**Source material**

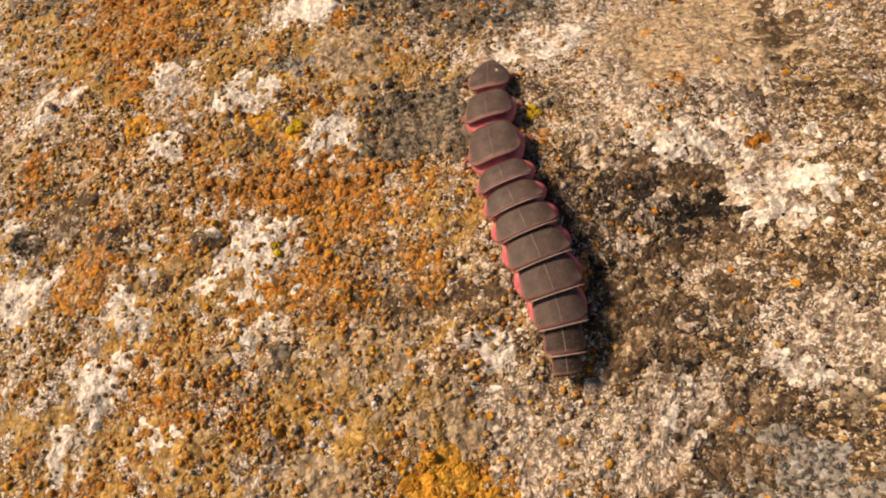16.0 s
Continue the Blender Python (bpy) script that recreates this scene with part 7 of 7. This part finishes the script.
lichen("orange", -84.4, 268.7, 11.7, 17.5, -14, thin=0.8)
lichen("mustard", -31.9, 246.8, 3.3, 1.9, -5, thin=0.7)
lichen("orange", -44.0, 239.0, 5.2, 1.8, -2, thin=0.7)
lichen("orange", -51.0, 226.5, 3.3, 1.5, 2, thin=0.7)
lichen("mustard", 1.0, 219.8, 1.4, 0.9, 4)
lichen("orange", 21.6, 233.4, 2.0, 1.7, -1, thin=0.6)
lichen("mustard", -37.0, 224.2, 6.6, 3.3, -8, thin=0.7)
lichen("orange", -16.6, 227.8, 3.7, 1.9, -9, thin=0.8)
lichen("white", -16.5, 93.8, 4.0, 4.0, 0, thin=1.25)
lichen("white", -26.2, 81.7, 4.0, 2.6, 35, thin=1.1)
lichen("white", -35.7, 84.8, 2.3, 2.0, 0, thin=1.1)
lichen("cream", 4.4, 108.3, 4.2, 1.4, -10, thin=1.0)
lichen("white", 16.4, 119.6, 2.6, 4.2, 0, thin=1.1)
lichen("white", 26.7, 119.1, 2.0, 4.0, 25, thin=1.1)
lichen("white", 17.1, 126.8, 3.3, 1.5, 0, thin=1.1)
lichen("cream", 3.2, 109.2, 4.8, 2.0, -8, thin=1.05)
lichen("orange", 1.7, 120.4, 2.7, 1.4, 0, thin=1.1)
lichen("orange", 9.8, 129.3, 1.5, 3.7, 0, thin=1.0)
lichen("white", 18.0, 137.5, 2.9, 4.2, 0, thin=1.2)
lichen("orange", 8.8, 134.2, 3.2, 2.1, 0, thin=1.0)
lichen("tan", -24.8, 184.1, 2.9, 3.5, 0, thin=1.25)
lichen("white", 0.8, 174.4, 4.4, 2.1, -12, thin=1.1)
lichen("white", 5.4, 170.6, 3.4, 2.0, 0, thin=1.0)
lichen("white", -30.8, 165.9, 2.8, 2.2, 0, thin=1.1)
lichen("white", -44.6, 151.5, 1.5, 3.3, -15, thin=1.1)
lichen("white", -43.0, 156.5, 1.4, 1.9, 0, thin=1.1)
lichen("white", -51.2, 163.1, 4.0, 1.4, 30, thin=1.1)
lichen("orange", -26.7, 170.8, 5.0, 3.2, 0, thin=1.0)
lichen("orange", -26.9, 162.8, 3.0, 1.0, 0, thin=1.0)
lichen("orange", -46.0, 146.4, 2.7, 4.1, 0, thin=1.0)
lichen("tan", 1.4, 184.6, 5.4, 3.4, -5, thin=1.2)
lichen("white", -30.0, 190.2, 2.3, 1.2, 0, thin=1.25)
lichen("white", -34.4, 180.5, 2.3, 1.7, 0, thin=1.1)
lichen("white", -26.5, 175.3, 1.7, 2.1, 0, thin=1.1)
lichen("orange", -28.7, 173.0, 4.5, 2.6, 0, thin=1.0)
lichen("orange", -18.4, 165.7, 1.3, 1.8, 0, thin=1.0)
lichen("white", -40.6, 215.0, 7.3, 4.4, 25, thin=1.1)
lichen("white", -30.0, 190.1, 1.9, 1.2, 0, thin=1.25)
lichen("cream", 0.3, 208.1, 7.7, 3.0, 0, thin=1.05)
lichen("cream", -24.0, 197.1, 4.1, 3.2, 0, thin=1.05)
lichen("orange", -45.4, 190.6, 4.0, 7.4, 0, thin=0.8)
lichen("white", -54.1, 199.2, 3.9, 4.7, 0, thin=1.1)
lichen("white", -33.8, 180.4, 1.8, 1.7, 0, thin=1.1)
lichen("white", -41.7, 181.9, 1.8, 1.5, 0, thin=1.0)
lichen("slate", -16.0, 178.2, 4.8, 3.0, 0, thin=1.2)
lichen("white", -27.2, 175.5, 1.8, 2.0, 0, thin=1.1)
lichen("white", -8.9, 186.2, 3.9, 1.5, 25, thin=1.0)
lichen("white", -36.8, 215.0, 3.7, 3.5, 20, thin=1.1)
lichen("white", -32.7, 224.5, 7.4, 4.2, 25, thin=1.0)
lichen("cream", -0.1, 209.5, 5.4, 4.4, 0, thin=1.0)
lichen("white", -29.0, 217.2, 2.2, 1.5, 0, thin=1.25)
lichen("grey", 6.9, 219.2, 1.9, 2.7, 0, thin=1.2)
lichen("orange", -15.4, 220.1, 3.2, 2.4, 0, thin=1.0)
lichen("gold", -2.6, 219.2, 1.9, 1.6, 0, thin=1.1)
lichen("white", -33.8, 226.7, 9.7, 3.6, 20, thin=1.0)
lichen("white", -29.1, 217.1, 2.2, 1.4, 0, thin=1.2)
lichen("grey", 7.1, 219.5, 2.3, 2.3, 0, thin=1.2)
lichen("white", -40.0, 211.4, 6.4, 2.1, 0, thin=1.0)
lichen("orange", -30.7, 251.7, 6.2, 2.0, 10, thin=1.1)
lichen("orange", -20.5, 231.5, 5.5, 3.5, 0, thin=1.1)
lichen("white", -49.5, 36.7, 3.7, 3.6, 0, thin=1.2)
lichen("cream", 49.5, 19.8, 8.6, 4.2, -15, thin=1.1)
lichen("white", 32.9, 7.7, 3.8, 5.5, 30, thin=1.1)
lichen("white", -47.5, 10.6, 5.8, 4.6, 0, thin=1.2)
lichen("white", -40.4, 1.4, 8.1, 3.4, 0, thin=1.1)
lichen("tan", -23.2, 15.8, 4.9, 3.4, 0, thin=1.2)
lichen("orange", 23.0, -3.7, 12.1, 3.5, 10, thin=1.0)
lichen("orange", 48.0, 3.2, 3.9, 2.4, 0, thin=1.05)
lichen("tan", -41.4, 39.0, 3.2, 2.8, 0, thin=1.25)
lichen("brown", -41.4, 36.9, 2.5, 1.3, 0, thin=1.0)
lichen("white", -45.3, 39.5, 1.2, 4.0, 0, thin=1.2)
lichen("white", -37.3, 40.2, 1.2, 4.4, 0, thin=1.2)
lichen("white", -42.7, 45.8, 4.4, 1.3, 0, thin=1.2)
lichen("white", -41.3, 32.2, 2.5, 1.9, 0, thin=1.2)
lichen("brown", 43.4, 7.0, 3.6, 2.7, 0, thin=1.1)
lichen("grey", 43.4, 7.0, 2.1, 1.5, 0, thin=0.9)
lichen("tan", 46.3, 4.7, 1.3, 0.6, 12, thin=1.25)
lichen("tan", 48.0, 5.4, 1.4, 0.6, 35, thin=1.25)
lichen("tan", 49.1, 6.5, 1.4, 0.6, 62, thin=1.25)
lichen("tan", 49.4, 7.7, 1.4, 0.6, 94, thin=1.25)
lichen("tan", 48.9, 8.8, 1.4, 0.6, 125, thin=1.25)
lichen("tan", 47.6, 9.6, 1.3, 0.6, 151, thin=1.25)
lichen("tan", 45.9, 9.8, 1.3, 0.6, 173, thin=1.25)


# ---- crumbs: loose granules of all the lichens, too many to count ----
SIDES = 6
RING = np.arange(SIDES)
LUMP = np.concatenate([np.stack([RING, (RING + 1) % SIDES, (RING + 1) % SIDES + SIDES], 1), np.stack([RING, (RING + 1) % SIDES + SIDES, RING + SIDES], 1), np.stack([RING + SIDES, (RING + 1) % SIDES + SIDES, np.full(SIDES, 2 * SIDES)], 1)])


def crumbs(kind, count, where, floor, seed, size, tall, words):
    """Low irregular granules strewn where the stone has that stain, gathered in loose drifts."""
    rng = np.random.default_rng(seed)
    u, v = -66 + 108 * rng.random(count * 6), -16 + 264 * rng.random(count * 6)
    drift = fbm(u / 2.2, v / 2.2, seed, 3)
    shy = 1 - 0.9 * np.clip(2 * sombre(u, v) - 0.3, 0, 1) if kind in ("cream", "white", "tan", "orange", "gold", "mustard") else 1.0
    bare = np.ones_like(u)
    for x, y, a, b, turn in CLEAN:
        c, s = math.cos(turn), math.sin(turn)
        bare[((u - x) * c + (v - y) * s) ** 2 / a**2 + (-(u - x) * s + (v - y) * c) ** 2 / b**2 < 0.8] = 0.06
    chance = bare * shy * (floor + (1 - floor) * stained(where, u, v)) * np.clip((drift - 0.42) * 5, 0, 1)
    keep = rng.random(u.shape) < chance
    u, v = u[keep][:count], v[keep][:count]
    n = len(u)
    radius, height = size * (0.5 + 0.8 * rng.random(n) ** 1.5), tall * (0.5 + 0.7 * rng.random(n))
    z, e = surface(u, v), 0.25
    gu, gv = (surface(u + e, v) - surface(u - e, v)) / (2 * e), (surface(u, v + e) - surface(u, v - e)) / (2 * e)
    gu, gv = np.clip(gu, -1, 1), np.clip(gv, -1, 1)
    turn = rng.random((n, 1)) * 6.28 + RING * (6.2832 / SIDES)
    r = radius[:, None] * (0.7 + 0.55 * rng.random((n, SIDES)))
    du, dv = np.cos(turn) * r, np.sin(turn) * r
    du = np.concatenate([du, du * 0.7, np.zeros((n, 1))], 1)
    dv = np.concatenate([dv, dv * 0.7, np.zeros((n, 1))], 1)
    dw = np.concatenate([np.full((n, SIDES), -0.2), height[:, None] * (0.6 + 0.3 * rng.random((n, SIDES))), height[:, None]], 1)
    pts = to_world(u[:, None] + du, v[:, None] + dv, z[:, None] + gu[:, None] * du + gv[:, None] * dv + dw)
    faces = LUMP[None] + (np.arange(n) * (2 * SIDES + 1))[:, None, None]
    ob = link(kind + "_lichen_crumbs", pts.reshape(-1, 3), faces.reshape(-1, 3), LICHEN[kind])
    tagged(ob, words, "lichen", kind="stuff")


crumbs("orange", 8000, "ochre", 0.03, 301, 0.30, 0.26, "rust-orange lichen crumbs strewn over the stone")
crumbs("gold", 3500, "ochre", 0.03, 302, 0.32, 0.30, "golden lichen crumbs strewn over the stone")
crumbs("tan", 9000, "ochre", 0.22, 303, 0.30, 0.20, "tan lichen crumbs strewn over the stone")
crumbs("cream", 9000, "pale", 0.06, 304, 0.30, 0.18, "cream lichen crumbs strewn over the stone")
crumbs("white", 2500, "pale", 0.10, 305, 0.26, 0.18, "white lichen crumbs strewn over the stone")
crumbs("slate", 1400, "dark", 0.01, 306, 0.32, 0.20, "slate-grey lichen crumbs strewn over the stone")
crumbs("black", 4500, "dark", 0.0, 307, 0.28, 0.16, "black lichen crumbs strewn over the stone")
crumbs("brown", 3500, "grey", 0.05, 308, 0.30, 0.20, "brown lichen crumbs strewn over the stone")
crumbs("mustard", 14000, "straw", 0.04, 309, 0.27, 0.20, "mustard-brown lichen crumbs strewn over the stone")
crumbs("brown", 3000, "umber", 0.0, 310, 0.30, 0.20, "dark brown lichen crumbs strewn over the stone")


motions()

**Task**
Which lines hold the word "that"? Copy all of them.

**Expected output**
Continue the Blender Python (bpy) script that recreates this scene with part 7 of 7. This part finishes the script.
    """Low irregular granules strewn where the stone has that stain, gathered in loose drifts."""